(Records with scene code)
* Start *
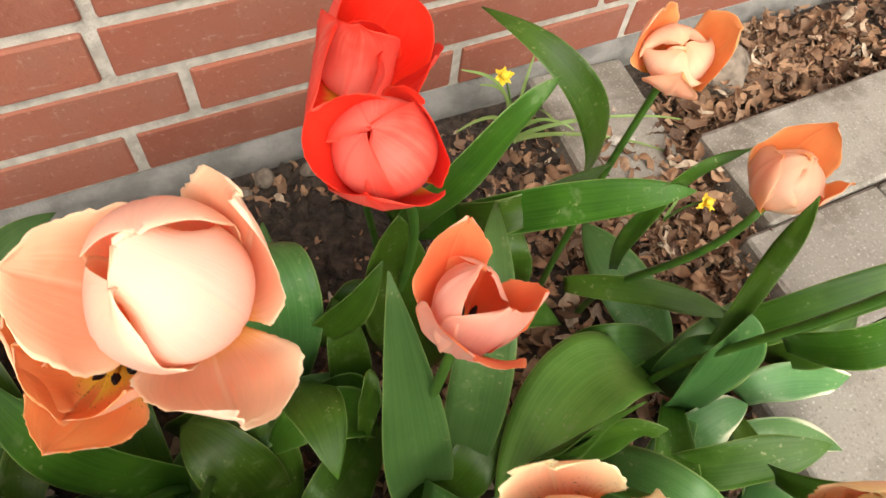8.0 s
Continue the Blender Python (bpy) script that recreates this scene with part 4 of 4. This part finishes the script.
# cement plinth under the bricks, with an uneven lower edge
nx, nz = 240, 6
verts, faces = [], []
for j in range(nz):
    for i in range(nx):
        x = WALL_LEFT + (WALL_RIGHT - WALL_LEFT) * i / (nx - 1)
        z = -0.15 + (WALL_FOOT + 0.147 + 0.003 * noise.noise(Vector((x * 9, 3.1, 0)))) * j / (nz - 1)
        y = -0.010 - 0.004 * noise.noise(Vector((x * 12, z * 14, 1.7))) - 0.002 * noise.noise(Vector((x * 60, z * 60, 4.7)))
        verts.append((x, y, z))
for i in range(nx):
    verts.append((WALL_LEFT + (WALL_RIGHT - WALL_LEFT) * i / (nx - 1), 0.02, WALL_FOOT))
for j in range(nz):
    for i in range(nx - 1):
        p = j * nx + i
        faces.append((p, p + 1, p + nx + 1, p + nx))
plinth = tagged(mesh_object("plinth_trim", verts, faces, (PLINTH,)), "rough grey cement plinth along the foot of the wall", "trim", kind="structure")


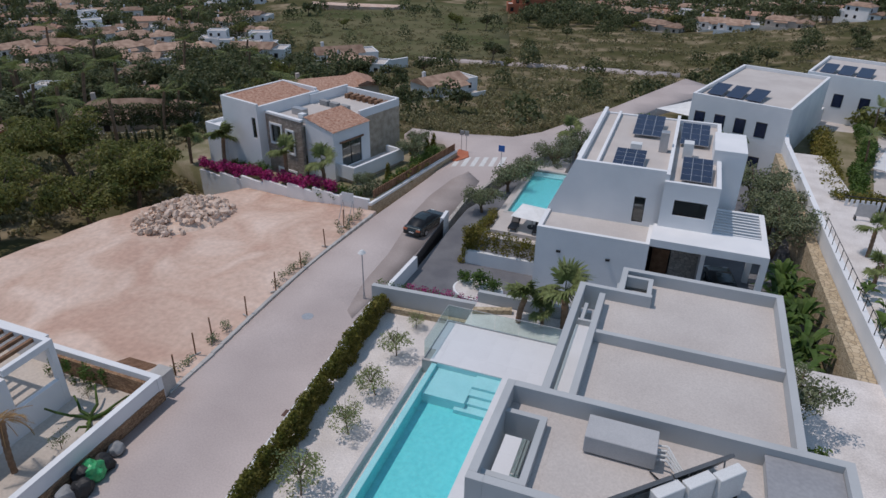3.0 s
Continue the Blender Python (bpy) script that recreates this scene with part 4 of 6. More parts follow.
* End *
Would you set down the listing exactly, omitting pictures?

8.0 s
Continue the Blender Python (bpy) script that recreates this scene with part 4 of 4. This part finishes the script.
# cement plinth under the bricks, with an uneven lower edge
nx, nz = 240, 6
verts, faces = [], []
for j in range(nz):
    for i in range(nx):
        x = WALL_LEFT + (WALL_RIGHT - WALL_LEFT) * i / (nx - 1)
        z = -0.15 + (WALL_FOOT + 0.147 + 0.003 * noise.noise(Vector((x * 9, 3.1, 0)))) * j / (nz - 1)
        y = -0.010 - 0.004 * noise.noise(Vector((x * 12, z * 14, 1.7))) - 0.002 * noise.noise(Vector((x * 60, z * 60, 4.7)))
        verts.append((x, y, z))
for i in range(nx):
    verts.append((WALL_LEFT + (WALL_RIGHT - WALL_LEFT) * i / (nx - 1), 0.02, WALL_FOOT))
for j in range(nz):
    for i in range(nx - 1):
        p = j * nx + i
        faces.append((p, p + 1, p + nx + 1, p + nx))
plinth = tagged(mesh_object("plinth_trim", verts, faces, (PLINTH,)), "rough grey cement plinth along the foot of the wall", "trim", kind="structure")


3.0 s
Continue the Blender Python (bpy) script that recreates this scene with part 4 of 6. More parts follow.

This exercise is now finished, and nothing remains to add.